Bislang galt die Meinung, dass Edelmetalle, die von Schweizer Raffinerien umgeschmolzen und in die USA exportiert werden, dort zollfrei eingeführt werden können. Doch das ist bei wichtigen Einheiten nun doch nicht der Fall, wie die «Financial Times» am Freitag schrieb.

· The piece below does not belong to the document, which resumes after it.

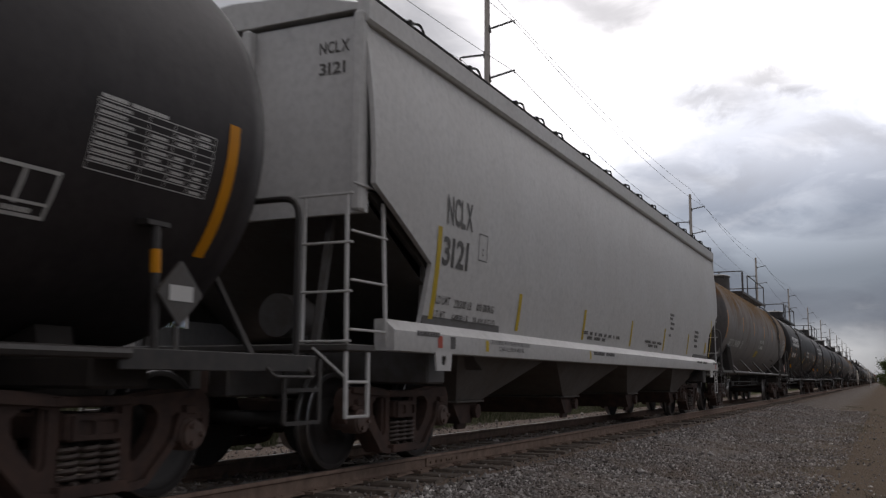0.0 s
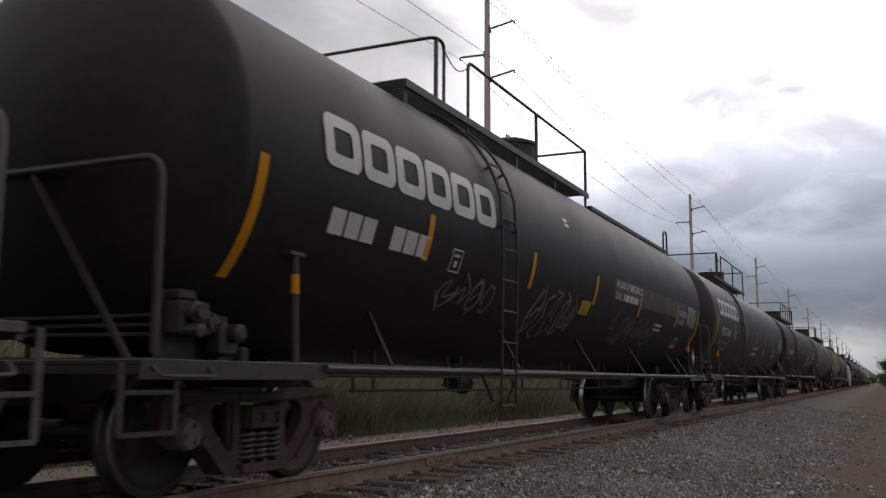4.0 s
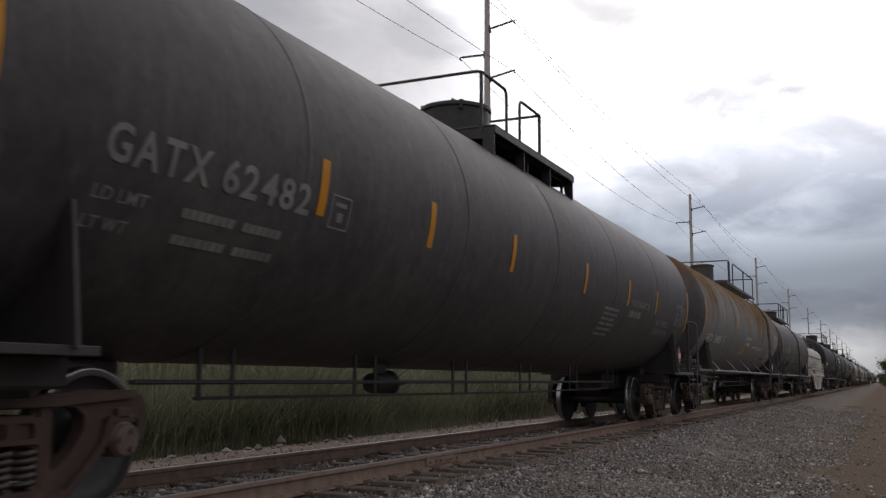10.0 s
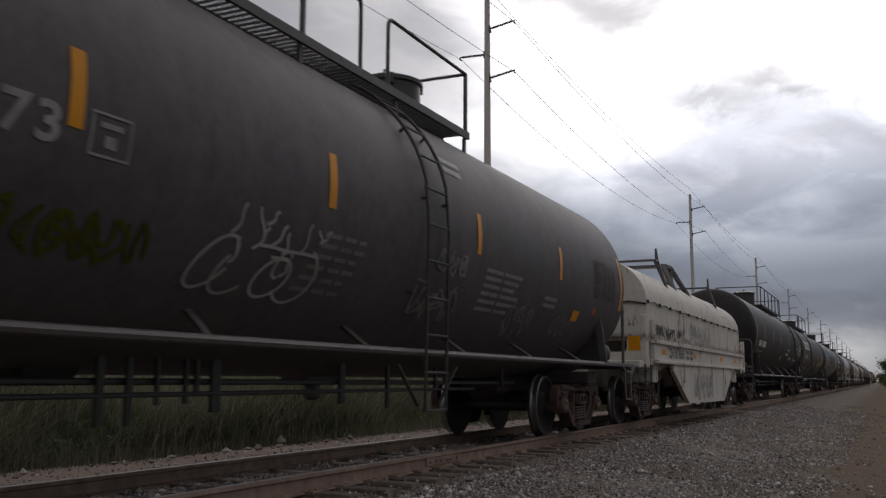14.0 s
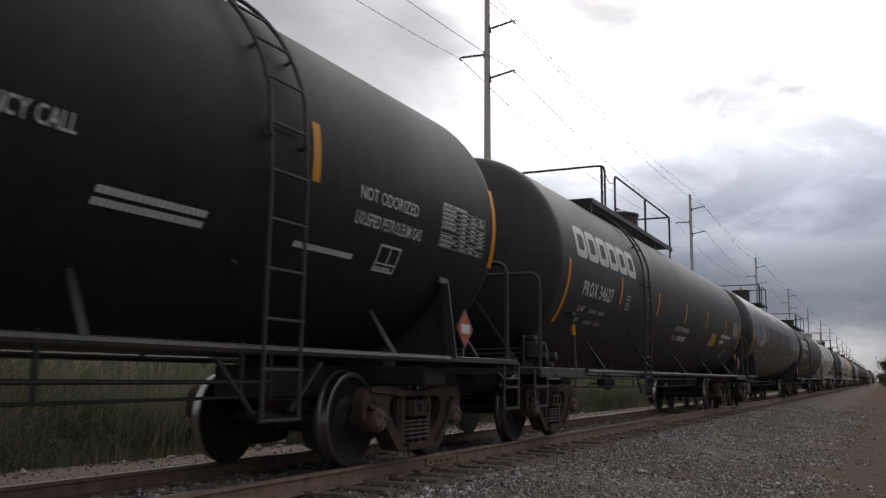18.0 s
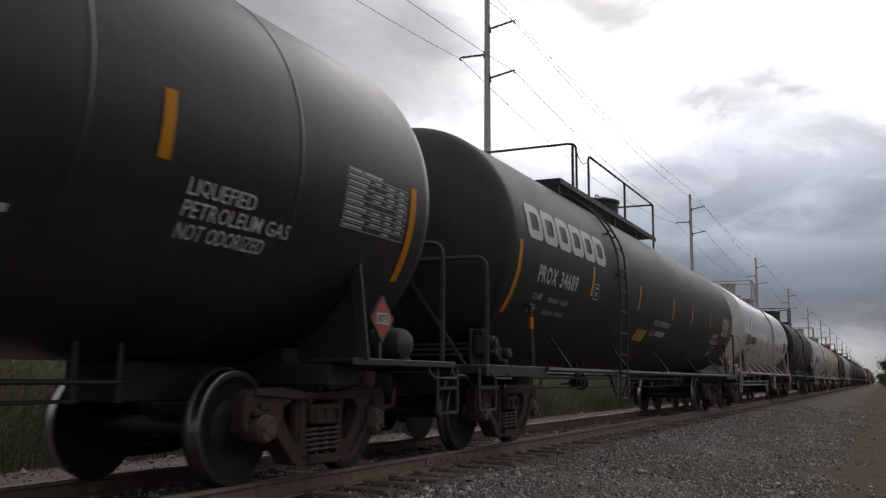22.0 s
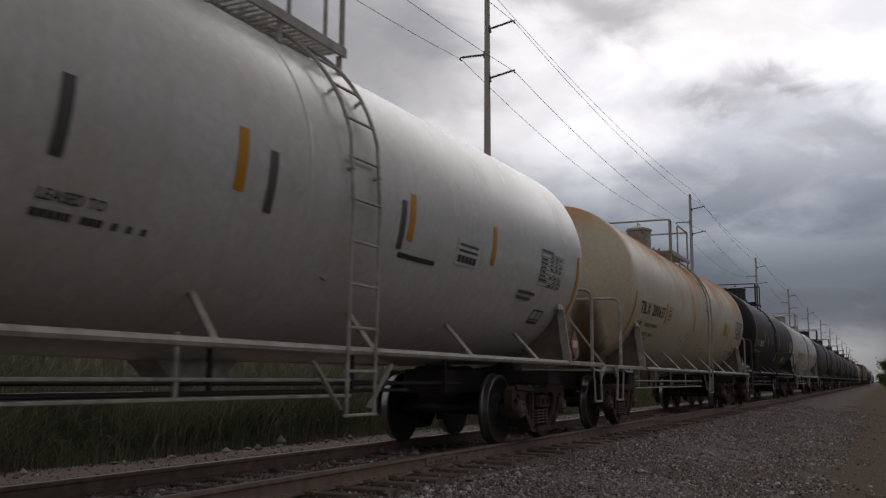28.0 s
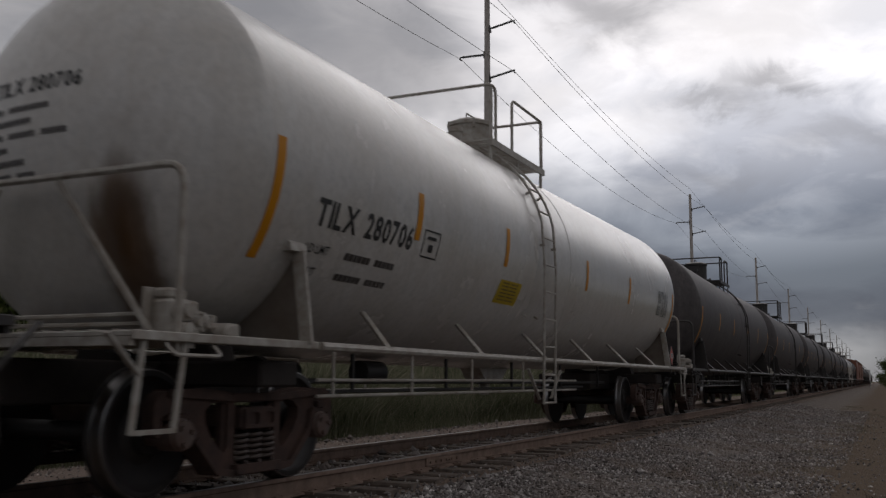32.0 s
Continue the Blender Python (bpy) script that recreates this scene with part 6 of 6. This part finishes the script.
m = small_tank(305.05, 18.0, "white tank car with black lettering and grey marks", WHITE, TRIM_PALE, LETTER_BLACK, (5.4, 8.14, 10.78, 12.89), (2.158, 2.607), (1.74, 2.637), 9.55, walk_y=(8.3, 10.4), gap=(9.5, 10.1, 8.9), dome=(9.1, 0.29), style="tall", R=1.53, zc=2.539, up=0.09)
block_number(m, "280082", 2.36, TRIM_GREY, LETTER_BLACK)
m.stripes((4.64, 6.56, 8.51, 10.6), 2.059, 2.517, TRIM_GREY, 0.10)
m.weights(2.317, 1.869, 1.9, 0.18, 0.10)
m.plate(4.817, 2.098, 0.3, 0.26)
m.text("LEASED TO", 6.534, 1.829, 0.5, 0.07)
m.lines([(6.529, 1.74, 0.05, [0.3, 0.18, 0.06, 0.06, 0.06])], TRIM_GREY)
m.lines([(10.622, 1.989, 0.05, [0.8]), (13.92, 1.939, 0.04, [0.6]), (13.917, 1.869, 0.04, [0.5])])
m.decal(11.876, 2.069, 0.62, 0.28, 0, LETTER_WHITE)
m.lines([(11.933, 2.268, 0.03, [0.5]), (11.931, 2.208, 0.03, [0.5]), (11.927, 2.098, 0.08, [0.5])])
m.panel(14.527, 2.088, 0.9, 0.5, 8)
m.test_box(14.799, 1.61, 0.4, 0.22)
m.head_text("PROX 280082", 1.72, -0.64, 2.98)

m = small_tank(323.05, 17.8, "cream tank car with orange rust on its top", CREAM, TRIM_PALE, LETTER_BLACK, (4.54, 7.74, 10.44, 13.04), (2.009, 2.448), (1.611, 2.458), 9.2, walk_y=(7.9, 10.22), gap=(8.1, 8.9, 7.9), dome=(8.6, 0.30), R=1.53, zc=2.544, up=0.07)
m.text("TILX", 2.29, 2.109, 0.80, 0.23)
m.text("280637", 3.27, 2.109, 1.12, 0.23)
m.weights(2.322, 1.89, 1.9, 0.17, 0.09, ((("197200 LB", 0.27), ("89450 KG", 0.25)), (("65800 LB", 0.25), ("29850 KG", 0.25))))
m.plate(4.71, 2.109, 0.33, 0.27)
m.scrawl(2.594, 1.491, 1.3, 0.26, 51, TRIM_GREY, 0.022, 9)
m.scrawl(6.51, 1.671, 1.8, 0.28, 52, TRIM_GREY, 0.02, 10)
m.scrawl(13.494, 1.491, 0.9, 0.3, 53, TRIM_GREY, 0.02, 8)
m.decal(12.13, 2.109, 0.68, 0.36)
m.panel(14.481, 2.139, 1.2, 0.46, 9, LETTER_WHITE, TRIM_GREY)
m.test_box(14.708, 1.651, 0.42, 0.24)
m.head_text("TILX 280637", 1.72, -0.64, 2.98)

m = small_tank(340.85, 18.2, "black tank car with white lettering and amber stripes", BLACK_DEEP, TRIM_BLACK, LETTER_WHITE, (4.42, 7.02, 9.74, 13.42), (2.294, 2.762), (2.036, 3.029), 7.5, walk_y=(6.8, 8.65), gap=(7.3, 7.87, 7.08), dome=(8.1, 0.42), R=1.54, zc=2.538, up=0.14)
m.text("PROX", 2.158, 2.105, 0.82, 0.23, LETTER_GREY)
m.text("280015", 3.108, 2.105, 1.15, 0.23)
m.weights(2.198, 1.887, 1.9)
m.plate(5.411, 2.185, 0.36, 0.3)
m.decal(12.086, 1.708, 0.72, 0.24)
m.panel(14.461, 2.185, 1.0, 0.5)
m.test_box(13.581, 1.648, 0.4, 0.22)
for i in range(5):
    m.lines([(8.905, 2.036 - 0.085 * i, 0.045, [0.5])])
m.head_text("PROX 280015", 1.72, -0.64, 2.98)

m = small_tank(359.05, 18.1, "white tank car with black lettering and a stained head", WHITE, TRIM_PALE, LETTER_BLACK, (4.19, 6.54, 9.89, 12.54), (2.189, 2.647), (1.752, 2.656), 7.7, digits="1307", walk_y=(7.4, 9.53), gap=(7.66, 8.28, 7.46), dome=(8.9, 0.32), R=1.53, zc=2.556)
m.text("TILX", 2.436, 2.08, 0.64, 0.23)
m.text("280706", 3.216, 2.08, 0.90, 0.23)
m.weights(2.431, 1.871, 1.7, 0.17, 0.08)
m.plate(4.335, 2.05, 0.36, 0.28)
m.decal(6.528, 1.772, 0.72, 0.30)
m.panel(14.837, 2.14, 0.9, 0.5)
m.head_text("TILX 280706", 1.72, -0.64, 2.98)

y = 377.15
for i, kind in enumerate("kkkkkkwkoookkgkkhhkkw"):
    if kind == "o":
        TRAIN.append((hopper_car(y, 17.5, OXIDE, "rust-orange covered hopper car", marks=False), y))
        y += 17.5
    elif kind == "h":
        TRAIN.append((hopper_car(y, 17.5, PALE, "pale grey covered hopper car with ribbed ends", marks=False), y))
        y += 17.5
    else:
        mat, trim, lab = {"k": (BLACK_DUSTY, TRIM_BLACK, "dusty black tank car with amber stripes"), "g": (GREY_DARK, TRIM_GREY, "dark grey tank car with amber stripes"), "w": (WHITE, TRIM_PALE, "white tank car with amber stripes")}[kind]
        small_tank(y, 18.1, lab, mat, trim, placards=False)
        y += 18.1


# ---- what moves ----
def motions():
    """The train rolls by and its wheels turn."""
    for car, y0 in TRAIN:
        walk(car, [(t, pose(0, y0 - run(t), 0)) for t in range(0, 33)])
    for e, sets in WHEELS.items():
        first = sets[0]
        walk(first, [(i / 30, pose(0, e * 0.889, 0.457, math.degrees(run(i / 30) / 0.457) % 360, 0, 0)) for i in range(0, 961)])
        keys = first.animation_data
        for other in sets[1:]:
            other.rotation_mode = "QUATERNION"
            data = other.animation_data_create()
            data.action = keys.action
            data.action_slot = keys.action_slot


motions()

Die US-Zollbehörden hätten den Schweizer Raffinerien in einem «Ruling Letter» vom 31. Juli mitgeteilt, dass 1-Kilogramm-Barren und 100-Unzen-Barren unter einer Zolltarifnummer klassifiziert und eingeführt werden müssen, die mit einem Zoll von 39 Prozent belegt sei. Die Branche sei bisher davon ausgegangen, dass diese Barren zollfrei bleiben.

Doch keine Gold-Zölle?

Am Abend meldete die Nachrichtenagentur Bloomberg, dass der Zoll auf Goldbarren nun doch nicht kommen soll. Die ganze Aufregung wäre damit hinfällig. Bloomberg schrieb, die Trump-Regierung habe angedeutet, dass sie eine neue Richtlinie erlassen werde, um klarzustellen, dass Importe von Goldbarren nicht mit Zöllen belegt werden sollen.

Das Weisse Haus beabsichtige, bald eine Executive Order zur Klärung der Zollfrage zu erlassen. Bloomberg zufolge bezeichnete ein Regierungsangestellter die Zölle auf Gold und andere Spezialprodukte als Falschinformation. Ein Beamter habe demnach die Fehlinformation am Freitag unter der Bedingung der Anonymität in Umlauf gebracht.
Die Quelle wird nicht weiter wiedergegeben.